Frank Sinatra was so concerned about Marilyn Monroe’s mental state he considered asking her to marry him so that he could protect her, according to a new biography.
The singer was as in love with Monroe as she was with him, says James Kaplan in Sinatra: The Chairman.
The author, whose previous volume on Sinatra was published in 2010, trawled through the archives to present a detailed account of his relationships with women including Monroe, Ava Gardner, Mia Farrow and Barbara Marx.
And he presents Sinatra, who would have been 100 on December 12, as being infatuated with the actress.
“There was no doubt that Frank was in love with Marilyn,” said Milt Ebbins, a talent manager, in excerpts of the book published by The New York Daily News.
Sinatra and Monroe met in 1954, while Sinatra was still married to Gardner. They began a relationship which lasted several months in 1961, and it was always seen that Monroe was much more attached to the singer than he with her.
But Kaplan’s book, published on October 27, turns the theory that Sinatra did not care for Monroe, and left her to die, on its head.
“Yeah, Frank wanted to marry the broad,” he quotes Jilly Rizzo, Sinatra’s close confidante, as saying. “He asked her and she said no.”
A year later, in 1962, Kaplan writes how Monroe accompanied Sinatra to his Cal Neva resort, in Lake Tahoe, as part of a project to save her.

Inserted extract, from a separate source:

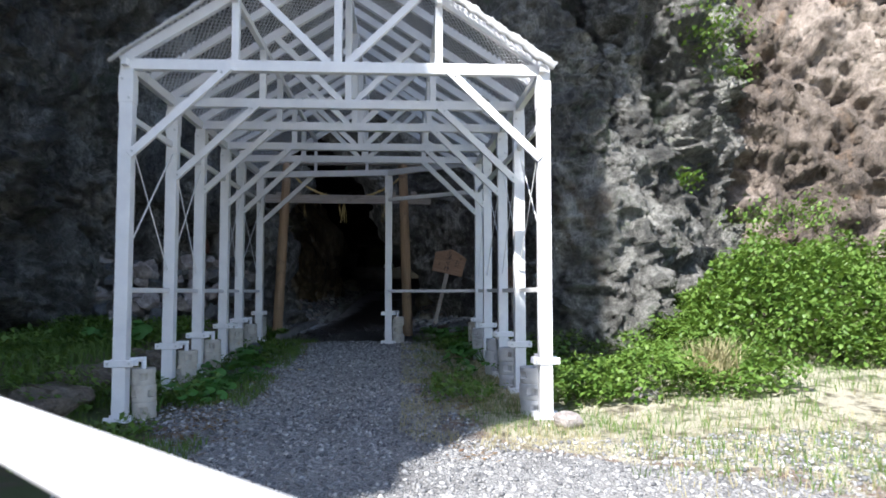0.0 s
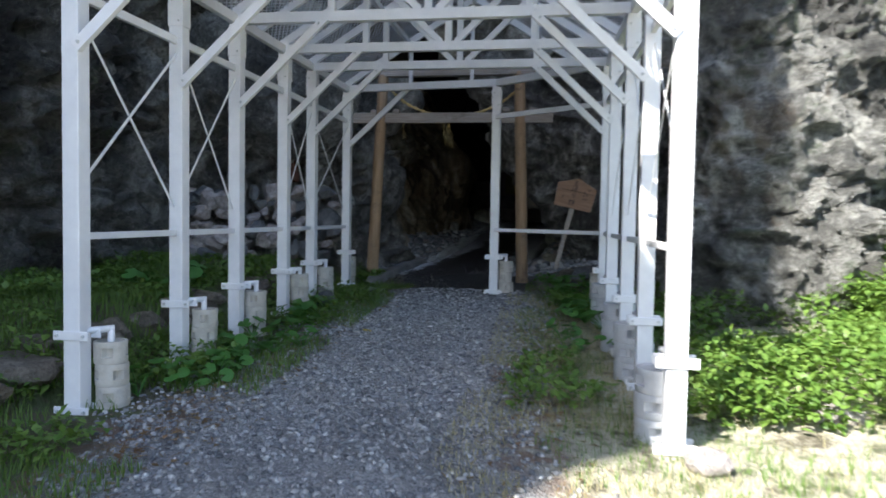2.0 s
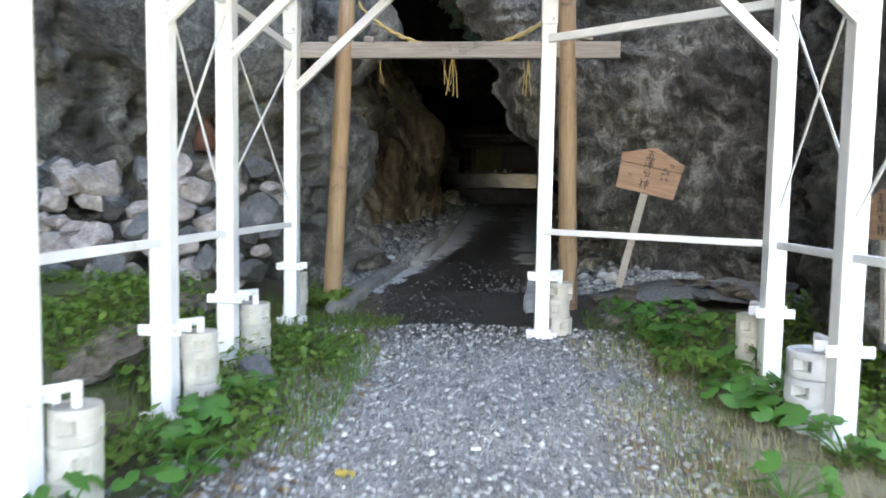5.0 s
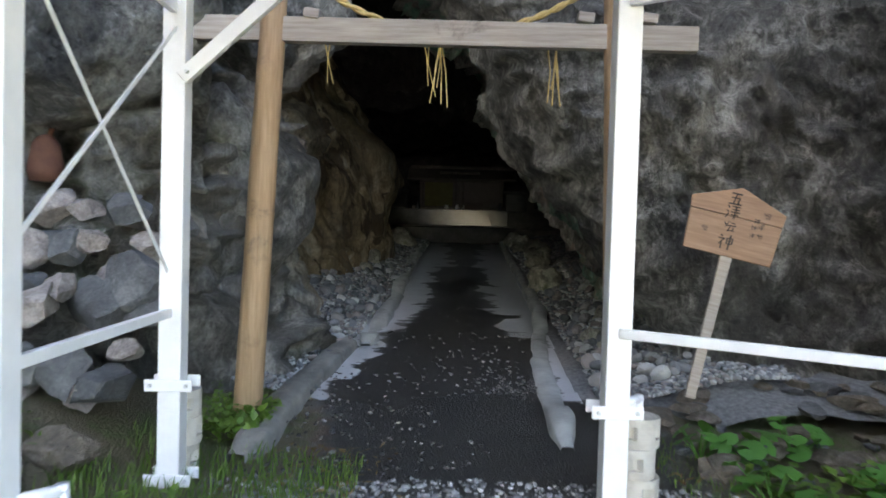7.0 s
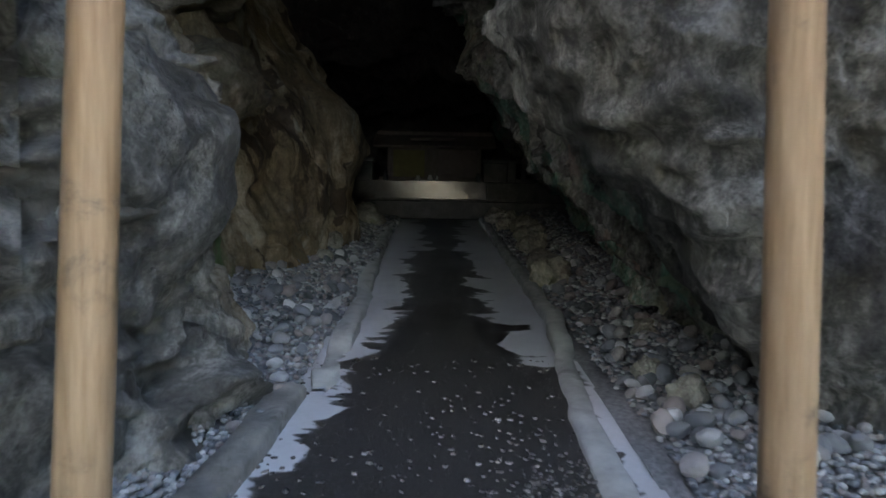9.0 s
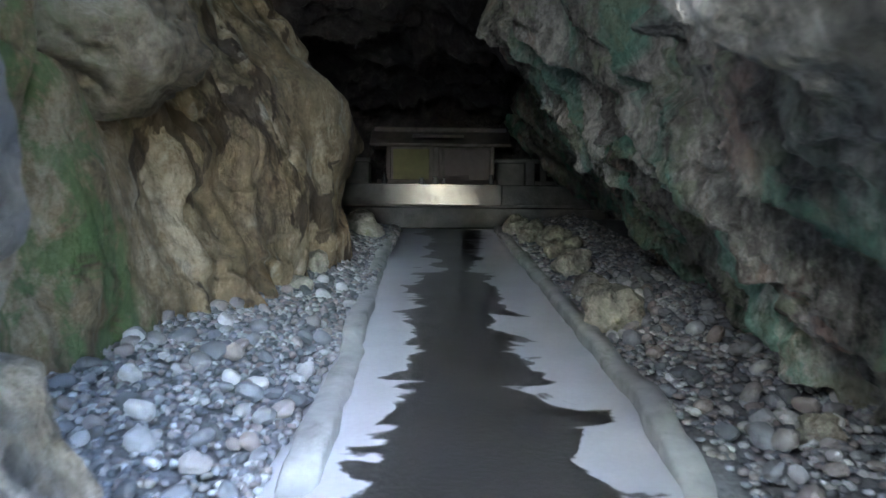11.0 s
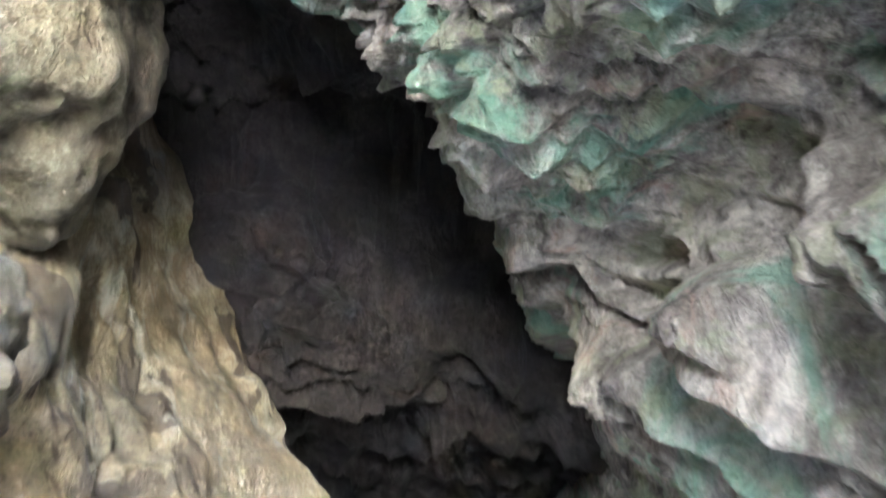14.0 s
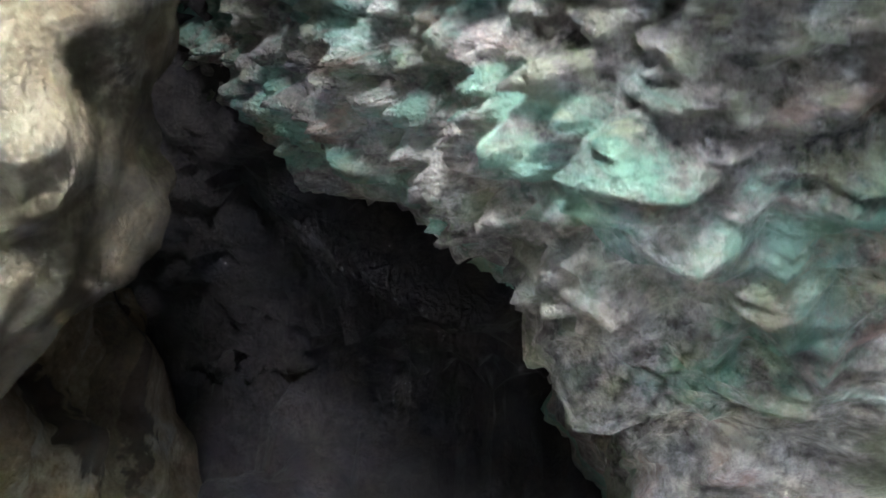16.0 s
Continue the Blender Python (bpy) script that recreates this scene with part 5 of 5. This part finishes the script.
# ---- plants ----
LEAF_V = np.array([(0, 0, 0), (-0.36, 0.42, 0.07), (0, 0.5, 0), (0.36, 0.42, 0.07), (0, 1.0, -0.1)])
LEAF_F = np.array([(0, 2, 1), (0, 3, 2), (1, 2, 4), (2, 3, 4)])
BLADE_V = np.array([(-0.035, 0, 0), (0.035, 0, 0), (-0.025, 0.14, 0.5), (0.025, 0.14, 0.5), (0.0, 0.42, 0.92)])
BLADE_F = np.array([(0, 1, 3), (0, 3, 2), (2, 3, 4)])


def leaves(name, at, size, material, label, category, seed, droop=0.5):
    rng = np.random.RandomState(seed)
    k = len(at)
    s = size * (0.55 + 0.9 * rng.rand(k))
    rots = rot_z(rng.rand(k) * 6.28) @ rot_x(rng.randn(k) * droop)
    return scatter(name, at, np.repeat(s[:, None], 3, 1), rots, LEAF_V, LEAF_F, material, label, category, 0.05, seed, False)


def blades(name, x, y, hgt, material, label, seed):
    rng = np.random.RandomState(seed)
    k = len(x)
    s = hgt * (0.4 + rng.rand(k))
    sc = np.stack([s * 1.1, s * (0.6 + 1.0 * rng.rand(k)), s], -1)
    return scatter(name, np.stack([x, y, ground_at(x, y) - 0.01], -1), sc, rot_z(rng.rand(k) * 6.28), BLADE_V, BLADE_F, material, label, "grass", 0.0, seed, False)


def clumpy(rng, k, x0, x1, y0, y1, freq=1.2, keep=0.0, seed=0):
    x, y = x0 + (x1 - x0) * rng.rand(k), y0 + (y1 - y0) * rng.rand(k)
    ok = fbm(np.stack([x, y, 0 * x], -1) * freq, 3, seed=seed) > keep
    return x[ok], y[ok]


rng = np.random.RandomState(31)
# verges under the posts
x, y = clumpy(rng, 16000, -3.1, -1.75, 4.6, 12.2, 1.6, -0.25, 3)
x = x - 0.057 * (y - 5.9)
blades("grass", x, y, 0.09, M_GRASS, "green grass tufts along the posts", 32)
x, y = clumpy(rng, 13000, -0.15, 1.5, 5.6, 12.6, 1.5, -0.1, 5)
x = x - 0.057 * (y - 5.9)
blades("grass", x, y, 0.065, M_GRASS, "green grass on the verge", 33)
x, y = clumpy(rng, 18000, -0.35, 1.2, 5.2, 11.5, 1.5, -0.15, 9)
x = x - 0.057 * (y - 5.9)
blades("dry_grass", x, y, 0.06, M_DRYGRASS, "dry yellow grass on the verge", 34)
x, y = clumpy(rng, 20000, -7.0, -3.0, 4.0, 11.6, 1.1, -0.35, 7)
blades("grass", x, y, 0.13, M_GRASS, "shaded grass on the bank", 35)
x, y = clumpy(rng, 16000, 1.2, 8.0, 4.2, 9.5, 0.8, -0.1, 11)
blades("grass", x, y, 0.09, M_GRASS, "sunlit short grass", 36)
x, y = clumpy(rng, 8000, 1.3, 8.0, 3.6, 9.0, 0.8, 0.0, 13)
blades("dry_grass", x, y, 0.08, M_DRYGRASS, "dry pale grass", 37)


def low_plants(name, k, x0, x1, y0, y1, hmax, size, label, seed, keep=-0.1):
    rng = np.random.RandomState(seed)
    x, y = clumpy(rng, k, x0, x1, y0, y1, 1.3, keep, seed)
    top = hmax * (0.45 + 0.55 * np.clip(fbm(np.stack([x, y, 0 * x], -1) * 1.8, 3, seed=seed + 2) + 0.4, 0, 1.2))
    z = ground_at(x, y) + top * rng.rand(len(x)) ** 0.6
    return leaves(name, np.stack([x, y, z], -1), size, M_LEAF, label, "plants", seed)


low_plants("ground_plants", 22000, -7.2, -2.95, 4.5, 11.6, 0.2, 0.065, "low green weeds in the shade", 41)
low_plants("ground_plants", 6500, -3.1, -2.2, 5.2, 11.4, 0.2, 0.055, "low green weeds between the posts", 42, -0.15)
low_plants("ground_plants", 9000, -0.1, 1.7, 6.6, 13.0, 0.2, 0.06, "low green weeds beside the posts", 43, 0.0)
low_plants("ground_plants", 17000, 1.1, 3.4, 6.6, 11.6, 0.4, 0.062, "shaded leafy undergrowth by the rock", 44, -0.4)
low_plants("ground_plants", 900, -3.15, -2.75, 12.3, 12.8, 0.3, 0.05, "small ferny weed by the log gate", 45, -2.0)

# the sunlit bush, a mound of leaves
rng = np.random.RandomState(51)
k = 64000
x, y = 2.7 + 6.3 * rng.rand(k), 7.6 + 3.2 * rng.rand(k)
mound = 1.45 * np.sqrt(np.clip(1 - ((y - 9.4) / 1.9) ** 2, 0, 1)) * ss(2.6, 3.9, x) * (0.8 + 0.28 * fbm(np.stack([x, y, 0 * x], -1) * 1.3, 4, seed=8))
z = ground_at(x, y) + mound * (1 - rng.rand(k) ** 2.2)
leaves("bush", np.stack([x, y, z], -1), 0.066, M_LEAF, "dense bright green leafy bush below the cliff", "bush", 52, 0.6)
rng = np.random.RandomState(55)
for cx, cy, cz, rr, kk in ((4.5, 12.0, 5.9, 0.6, 700), (5.4, 12.2, 2.6, 0.45, 400), (6.2, 12.0, 2.7, 0.4, 400), (3.0, 12.0, 4.6, 0.25, 200), (3.9, 11.3, 3.2, 0.2, 150), (5.0, 12.4, 5.3, 0.35, 300)):
    p = rng.randn(kk, 3) * rr * np.array((0.7, 0.35, 0.4)) + np.array((cx, cy, cz))
    leaves("cliff_plant", p, 0.075, M_LEAF, "small green plant growing on the cliff", "plant", int(cx * 10 + cz), 0.8)
# a dead tuft in the sun
k = 260
a = rng.rand(k) * 6.28
scatter("dead_tuft", np.stack([2.75 + 0.1 * rng.randn(k), 7.3 + 0.1 * rng.randn(k), ground_at(np.full(k, 2.75), np.full(k, 7.3))], -1), np.stack([0.25 + 0 * a, 0.3 + 0.5 * rng.rand(k), 0.3 + 0.25 * rng.rand(k)], -1), rot_z(a), BLADE_V, BLADE_F, M_DRYGRASS, "dead straw-coloured grass tuft", "grass tuft", 0, 3, False)

# broad round leaves
def broad_leaf_mesh(seed):
    rng = np.random.RandomState(seed)
    bm = bmesh.new()
    c = bm.verts.new((0, 0, 0))
    ring1, ring2 = [], []
    for k in range(15):
        a = radians(-160) + radians(320) * k / 14 + math.pi / 2
        w = 1 + 0.05 * rng.randn()
        ring1.append(bm.verts.new((0.55 * math.cos(a), 0.55 * math.sin(a) + 0.1, 0.05 + 0.03 * math.sin(5 * a))))
        ring2.append(bm.verts.new((w * math.cos(a), w * math.sin(a) + 0.1, -0.06 + 0.07 * math.sin(7 * a))))
    for k in range(14):
        bm.faces.new((c, ring1[k], ring1[k + 1]))
        bm.faces.new((ring1[k], ring2[k], ring2[k + 1], ring1[k + 1]))
    me = bpy.data.meshes.new("leaf")
    bm.to_mesh(me)
    bm.free()
    me.polygons.foreach_set("use_smooth", np.ones(len(me.polygons), bool))
    me.materials.append(M_BROAD)
    return me


BROAD = [broad_leaf_mesh(k) for k in range(3)]
rng = np.random.RandomState(61)
for px0, py0, nl, sz in ((-2.35, 7.0, 8, 0.085), (-2.3, 7.35, 6, 0.08), (-2.5, 8.9, 7, 0.08), (-2.2, 7.75, 6, 0.085), (-2.3, 6.6, 6, 0.07), (-2.45, 9.6, 6, 0.075), (-2.62, 8.2, 6, 0.08),
                         (-3.9, 9.2, 8, 0.11), (-4.1, 9.6, 7, 0.11), (0.25, 10.1, 7, 0.1), (0.4, 10.6, 6, 0.09), (0.1, 11.4, 7, 0.08), (0.55, 9.4, 6, 0.08), (-0.25, 12.3, 6, 0.08), (0.0, 12.2, 6, 0.08), (0.3, 12.4, 6, 0.08), (0.75, 8.3, 5, 0.07), (0.15, 9.0, 5, 0.06),
                         (-2.2, 7.1, 7, 0.08), (-2.42, 7.55, 7, 0.09), (-2.35, 8.55, 7, 0.08), (-2.55, 9.2, 6, 0.08), (-2.15, 6.75, 5, 0.06), (-2.5, 6.35, 6, 0.07), (-2.05, 8.0, 5, 0.06), (0.35, 9.75, 7, 0.1), (0.6, 10.9, 6, 0.09), (0.0, 11.0, 6, 0.07), (-0.1, 11.7, 6, 0.07), (0.5, 11.8, 6, 0.08), (0.3, 8.5, 5, 0.06), (-3.7, 8.6, 7, 0.1), (-4.4, 9.0, 7, 0.1)):
    plant = tagged(new("broadleaf_plant"), "low plant with round bright green leaves", "plant", "round-leaved plants on the verges")
    gz = float(ground_at(np.array([px0]), np.array([py0]))[0])
    plant.location = (px0, py0, gz)
    for k in range(nl + 4):
        a, d = rng.rand() * 6.28, 0.05 + 0.16 * rng.rand()
        h = 0.07 + 0.14 * rng.rand()
        lf = new("leaf", BROAD[k % 3])
        lf.parent = plant
        lf.matrix_basis = pose(d * math.cos(a), d * math.sin(a), h, rng.randn() * 14, 18 + rng.randn() * 14, math.degrees(a)) @ Matrix.Scale(sz * (0.5 + 0.5 * rng.rand()), 4)
        tube("stem", [(0, 0, 0), (0.5 * d * math.cos(a), 0.5 * d * math.sin(a), h * 0.6), (d * math.cos(a), d * math.sin(a), h)], 0.004, M_BROAD, plant)

# brown needles and fallen leaves along the edges of the path
M_LITTER = leaf_mat("dead_leaf", (0.16, 0.075, 0.045), (0.40, 0.27, 0.15), 0.7)
rng = np.random.RandomState(77)
k = 2600
y = 4.8 + 7.6 * rng.rand(k)
side = rng.rand(k) < 0.7
x = np.where(side, -1.95 + 0.16 * rng.randn(k), 0.15 + 0.2 * rng.randn(k)) - 0.057 * (y - 5.9)
sc = np.where(rng.rand(k)[:, None] < 0.8, np.array((0.012, 0.075, 0.03)), np.array((0.05, 0.05, 0.05))) * (0.6 + 0.8 * rng.rand(k))[:, None]
scatter("leaf_litter", np.stack([x, y, ground_at(x, y) + 0.012], -1), sc, rot_z(rng.rand(k) * 6.28) @ rot_x(rng.randn(k) * 0.15), LEAF_V, LEAF_F, M_LITTER, "brown needles and dead leaves along the gravel", "leaf litter", 0.05, 78, False)
# flat broken stones on the ground below the notice
rng = np.random.RandomState(88)
for k in range(90):
    x, y = -0.35 + 2.0 * rng.rand(), 12.0 + 1.35 * rng.rand()
    r = 0.05 + 0.10 * rng.rand() ** 1.6
    gz = float(ground_at(np.array([x]), np.array([y]))[0])
    if y > 12.9:
        gz = max(gz, float(bank_z(np.array(x), y, 1)) - 0.015 - 0.12 * (1 - float(ss(12.9, 13.8, y))))
    stone("slab_stone", (x, y, gz + 0.3 * r), (r * 1.3, r, r * 0.5), 900 + k, M_STONE_D if rng.rand() < 0.45 else M_BANK, "flat broken brown-grey stone below the notice", "broken stones below the notice", sub=3, rot=rng.rand() * 360, cut=0.0, rough=0.06, chip=0.2)
# litter on the path
o = part("white_scrap", box((0.05, 0.022, 0.008), pose(0, 0, 0.004), 0.002), M_SCRAP)
o.matrix_world = pose(-1.2, 9.29, float(ground_at(np.array([-1.2]), np.array([9.29]))[0]) + 0.015, 0, 0, 10)
tagged(o, "small white scrap lying on the gravel", "litter")
o = new("fallen_leaf", BROAD[0].copy())
o.data.materials[0] = M_DRYLEAF
o.matrix_world = pose(-1.75, 8.9, float(ground_at(np.array([-1.75]), np.array([8.9]))[0]) + 0.02, 5, 8, 40) @ Matrix.Scale(0.045, 4)
tagged(o, "fallen yellow leaf on the gravel", "leaf")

But a week after the holiday she took her own life.
Joe DiMaggio, her former husband, turned Sinatra away from her funeral.
Photo: Moviestore Collection/REX Shutterstock
Kaplan also believes he has proved that Ronan Farrow, son of Mia Farrow, could not have been Sinatra’s son.
In 2013 Farrow said “maybe” Ronan was fathered by Sinatra, but Kaplan said that was nearly impossible, because at the time Ronan was conceived, in March 1987, Sinatra was recovering from bowel cancer and wearing a colostomy bag.
He is disparaging of Farrow, who was married to Sinatra for two years from July 1966. She was 19, and he was 49.
“Despite the braids and the soft voice and the carefully contrived dither, she knew just what she was all about and where she was going,” he writes.
And he is fiercely critical of Barbara Marx, his last wife, who he married in 1976. Kaplan accuses her of being interested in Sinatra for his money, and enduring his public attacks on her and tirades because she wanted access to his funds.
“She would hold on tight for as long as it took, no matter how rough the ride, until the prize was hers,” he writes.
Marx has described an intimate death scene in her memoir, Lady Blue Eyes. But Kaplan quotes sources who say she was dizzy and nauseous, and may have left the room – leaving Sinatra to die alone.